Problem requirements: Can you copy out the data exactly? Leave the images out.

Data extract:

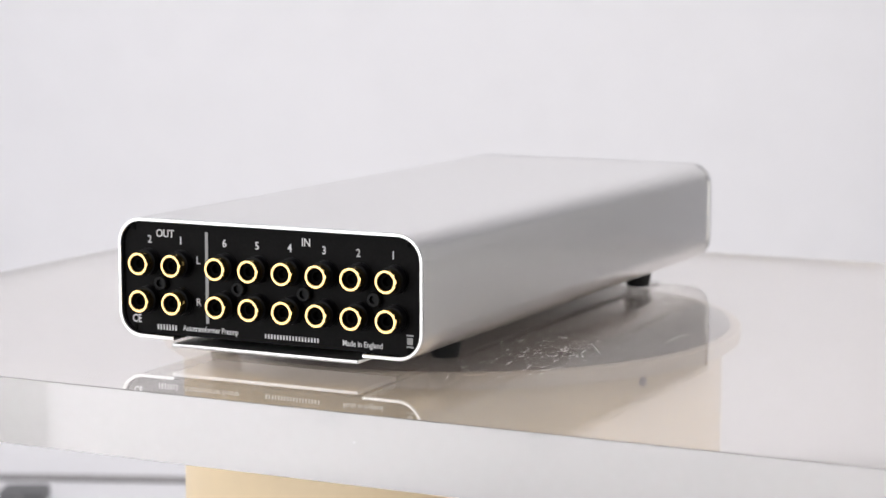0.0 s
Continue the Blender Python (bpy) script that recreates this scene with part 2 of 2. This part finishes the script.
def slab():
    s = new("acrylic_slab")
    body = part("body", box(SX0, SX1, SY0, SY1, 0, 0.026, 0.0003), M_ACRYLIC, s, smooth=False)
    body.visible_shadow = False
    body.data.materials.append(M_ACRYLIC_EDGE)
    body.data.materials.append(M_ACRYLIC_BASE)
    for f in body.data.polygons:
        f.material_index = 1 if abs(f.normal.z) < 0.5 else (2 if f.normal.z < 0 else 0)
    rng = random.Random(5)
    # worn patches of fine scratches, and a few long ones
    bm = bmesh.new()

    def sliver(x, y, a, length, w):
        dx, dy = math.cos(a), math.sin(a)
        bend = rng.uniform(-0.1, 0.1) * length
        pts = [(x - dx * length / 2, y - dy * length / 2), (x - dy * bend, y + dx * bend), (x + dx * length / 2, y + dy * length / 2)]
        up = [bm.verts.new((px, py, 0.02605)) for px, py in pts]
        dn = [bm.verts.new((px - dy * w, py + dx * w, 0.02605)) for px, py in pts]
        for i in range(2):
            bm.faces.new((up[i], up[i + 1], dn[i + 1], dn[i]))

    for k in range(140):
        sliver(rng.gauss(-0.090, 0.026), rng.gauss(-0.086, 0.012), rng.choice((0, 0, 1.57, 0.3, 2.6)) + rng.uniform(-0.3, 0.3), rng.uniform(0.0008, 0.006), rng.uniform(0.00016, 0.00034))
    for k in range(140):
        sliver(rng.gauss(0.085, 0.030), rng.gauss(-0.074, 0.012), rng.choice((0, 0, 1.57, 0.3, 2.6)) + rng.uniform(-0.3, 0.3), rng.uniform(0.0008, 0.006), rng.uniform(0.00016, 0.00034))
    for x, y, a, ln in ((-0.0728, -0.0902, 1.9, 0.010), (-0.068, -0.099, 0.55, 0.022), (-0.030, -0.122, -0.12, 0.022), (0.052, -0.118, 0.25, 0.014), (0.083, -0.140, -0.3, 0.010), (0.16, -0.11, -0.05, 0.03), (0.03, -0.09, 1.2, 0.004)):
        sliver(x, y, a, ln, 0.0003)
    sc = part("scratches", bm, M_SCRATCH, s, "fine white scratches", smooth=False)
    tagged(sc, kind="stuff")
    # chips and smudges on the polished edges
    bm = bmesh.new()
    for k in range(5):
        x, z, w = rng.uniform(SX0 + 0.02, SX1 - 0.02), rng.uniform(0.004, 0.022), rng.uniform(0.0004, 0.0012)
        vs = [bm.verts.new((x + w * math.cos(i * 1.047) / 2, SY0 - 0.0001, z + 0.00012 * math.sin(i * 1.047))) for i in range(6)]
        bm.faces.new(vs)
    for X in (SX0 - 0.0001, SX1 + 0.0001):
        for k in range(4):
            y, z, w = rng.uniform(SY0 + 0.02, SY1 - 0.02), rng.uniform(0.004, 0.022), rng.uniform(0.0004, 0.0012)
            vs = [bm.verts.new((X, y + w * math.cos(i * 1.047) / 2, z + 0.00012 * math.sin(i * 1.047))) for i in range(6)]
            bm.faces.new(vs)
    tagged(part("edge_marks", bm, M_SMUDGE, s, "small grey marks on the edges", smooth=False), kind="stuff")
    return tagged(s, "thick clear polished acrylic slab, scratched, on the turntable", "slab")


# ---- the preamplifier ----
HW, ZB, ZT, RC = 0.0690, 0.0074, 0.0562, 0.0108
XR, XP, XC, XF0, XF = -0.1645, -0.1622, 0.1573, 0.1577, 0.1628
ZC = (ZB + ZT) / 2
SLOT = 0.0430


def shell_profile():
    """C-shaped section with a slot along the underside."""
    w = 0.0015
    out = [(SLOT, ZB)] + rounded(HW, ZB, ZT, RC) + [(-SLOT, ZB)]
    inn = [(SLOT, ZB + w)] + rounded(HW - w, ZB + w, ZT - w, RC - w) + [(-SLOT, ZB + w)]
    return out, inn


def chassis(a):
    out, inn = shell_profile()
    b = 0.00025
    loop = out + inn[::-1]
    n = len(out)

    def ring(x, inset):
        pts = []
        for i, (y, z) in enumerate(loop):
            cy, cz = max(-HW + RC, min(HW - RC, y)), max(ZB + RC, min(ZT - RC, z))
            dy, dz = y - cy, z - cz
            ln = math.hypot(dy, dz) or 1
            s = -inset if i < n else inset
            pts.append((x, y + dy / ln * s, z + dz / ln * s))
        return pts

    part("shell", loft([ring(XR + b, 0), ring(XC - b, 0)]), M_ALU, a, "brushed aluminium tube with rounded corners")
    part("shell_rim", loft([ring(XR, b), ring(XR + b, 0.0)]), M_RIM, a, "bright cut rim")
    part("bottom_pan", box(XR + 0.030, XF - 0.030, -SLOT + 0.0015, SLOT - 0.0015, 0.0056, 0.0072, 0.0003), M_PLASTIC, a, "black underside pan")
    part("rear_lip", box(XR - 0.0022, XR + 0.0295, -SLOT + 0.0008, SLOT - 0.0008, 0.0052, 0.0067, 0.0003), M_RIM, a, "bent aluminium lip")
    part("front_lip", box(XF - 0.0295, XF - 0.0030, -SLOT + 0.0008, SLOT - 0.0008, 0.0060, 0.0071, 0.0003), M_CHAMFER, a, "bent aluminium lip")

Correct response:
0.0 s
Continue the Blender Python (bpy) script that recreates this scene with part 2 of 2. This part finishes the script.
def slab():
    s = new("acrylic_slab")
    body = part("body", box(SX0, SX1, SY0, SY1, 0, 0.026, 0.0003), M_ACRYLIC, s, smooth=False)
    body.visible_shadow = False
    body.data.materials.append(M_ACRYLIC_EDGE)
    body.data.materials.append(M_ACRYLIC_BASE)
    for f in body.data.polygons:
        f.material_index = 1 if abs(f.normal.z) < 0.5 else (2 if f.normal.z < 0 else 0)
    rng = random.Random(5)
    # worn patches of fine scratches, and a few long ones
    bm = bmesh.new()

    def sliver(x, y, a, length, w):
        dx, dy = math.cos(a), math.sin(a)
        bend = rng.uniform(-0.1, 0.1) * length
        pts = [(x - dx * length / 2, y - dy * length / 2), (x - dy * bend, y + dx * bend), (x + dx * length / 2, y + dy * length / 2)]
        up = [bm.verts.new((px, py, 0.02605)) for px, py in pts]
        dn = [bm.verts.new((px - dy * w, py + dx * w, 0.02605)) for px, py in pts]
        for i in range(2):
            bm.faces.new((up[i], up[i + 1], dn[i + 1], dn[i]))

    for k in range(140):
        sliver(rng.gauss(-0.090, 0.026), rng.gauss(-0.086, 0.012), rng.choice((0, 0, 1.57, 0.3, 2.6)) + rng.uniform(-0.3, 0.3), rng.uniform(0.0008, 0.006), rng.uniform(0.00016, 0.00034))
    for k in range(140):
        sliver(rng.gauss(0.085, 0.030), rng.gauss(-0.074, 0.012), rng.choice((0, 0, 1.57, 0.3, 2.6)) + rng.uniform(-0.3, 0.3), rng.uniform(0.0008, 0.006), rng.uniform(0.00016, 0.00034))
    for x, y, a, ln in ((-0.0728, -0.0902, 1.9, 0.010), (-0.068, -0.099, 0.55, 0.022), (-0.030, -0.122, -0.12, 0.022), (0.052, -0.118, 0.25, 0.014), (0.083, -0.140, -0.3, 0.010), (0.16, -0.11, -0.05, 0.03), (0.03, -0.09, 1.2, 0.004)):
        sliver(x, y, a, ln, 0.0003)
    sc = part("scratches", bm, M_SCRATCH, s, "fine white scratches", smooth=False)
    tagged(sc, kind="stuff")
    # chips and smudges on the polished edges
    bm = bmesh.new()
    for k in range(5):
        x, z, w = rng.uniform(SX0 + 0.02, SX1 - 0.02), rng.uniform(0.004, 0.022), rng.uniform(0.0004, 0.0012)
        vs = [bm.verts.new((x + w * math.cos(i * 1.047) / 2, SY0 - 0.0001, z + 0.00012 * math.sin(i * 1.047))) for i in range(6)]
        bm.faces.new(vs)
    for X in (SX0 - 0.0001, SX1 + 0.0001):
        for k in range(4):
            y, z, w = rng.uniform(SY0 + 0.02, SY1 - 0.02), rng.uniform(0.004, 0.022), rng.uniform(0.0004, 0.0012)
            vs = [bm.verts.new((X, y + w * math.cos(i * 1.047) / 2, z + 0.00012 * math.sin(i * 1.047))) for i in range(6)]
            bm.faces.new(vs)
    tagged(part("edge_marks", bm, M_SMUDGE, s, "small grey marks on the edges", smooth=False), kind="stuff")
    return tagged(s, "thick clear polished acrylic slab, scratched, on the turntable", "slab")


# ---- the preamplifier ----
HW, ZB, ZT, RC = 0.0690, 0.0074, 0.0562, 0.0108
XR, XP, XC, XF0, XF = -0.1645, -0.1622, 0.1573, 0.1577, 0.1628
ZC = (ZB + ZT) / 2
SLOT = 0.0430


def shell_profile():
    """C-shaped section with a slot along the underside."""
    w = 0.0015
    out = [(SLOT, ZB)] + rounded(HW, ZB, ZT, RC) + [(-SLOT, ZB)]
    inn = [(SLOT, ZB + w)] + rounded(HW - w, ZB + w, ZT - w, RC - w) + [(-SLOT, ZB + w)]
    return out, inn


def chassis(a):
    out, inn = shell_profile()
    b = 0.00025
    loop = out + inn[::-1]
    n = len(out)

    def ring(x, inset):
        pts = []
        for i, (y, z) in enumerate(loop):
            cy, cz = max(-HW + RC, min(HW - RC, y)), max(ZB + RC, min(ZT - RC, z))
            dy, dz = y - cy, z - cz
            ln = math.hypot(dy, dz) or 1
            s = -inset if i < n else inset
            pts.append((x, y + dy / ln * s, z + dz / ln * s))
        return pts

    part("shell", loft([ring(XR + b, 0), ring(XC - b, 0)]), M_ALU, a, "brushed aluminium tube with rounded corners")
    part("shell_rim", loft([ring(XR, b), ring(XR + b, 0.0)]), M_RIM, a, "bright cut rim")
    part("bottom_pan", box(XR + 0.030, XF - 0.030, -SLOT + 0.0015, SLOT - 0.0015, 0.0056, 0.0072, 0.0003), M_PLASTIC, a, "black underside pan")
    part("rear_lip", box(XR - 0.0022, XR + 0.0295, -SLOT + 0.0008, SLOT - 0.0008, 0.0052, 0.0067, 0.0003), M_RIM, a, "bent aluminium lip")
    part("front_lip", box(XF - 0.0295, XF - 0.0030, -SLOT + 0.0008, SLOT - 0.0008, 0.0060, 0.0071, 0.0003), M_CHAMFER, a, "bent aluminium lip")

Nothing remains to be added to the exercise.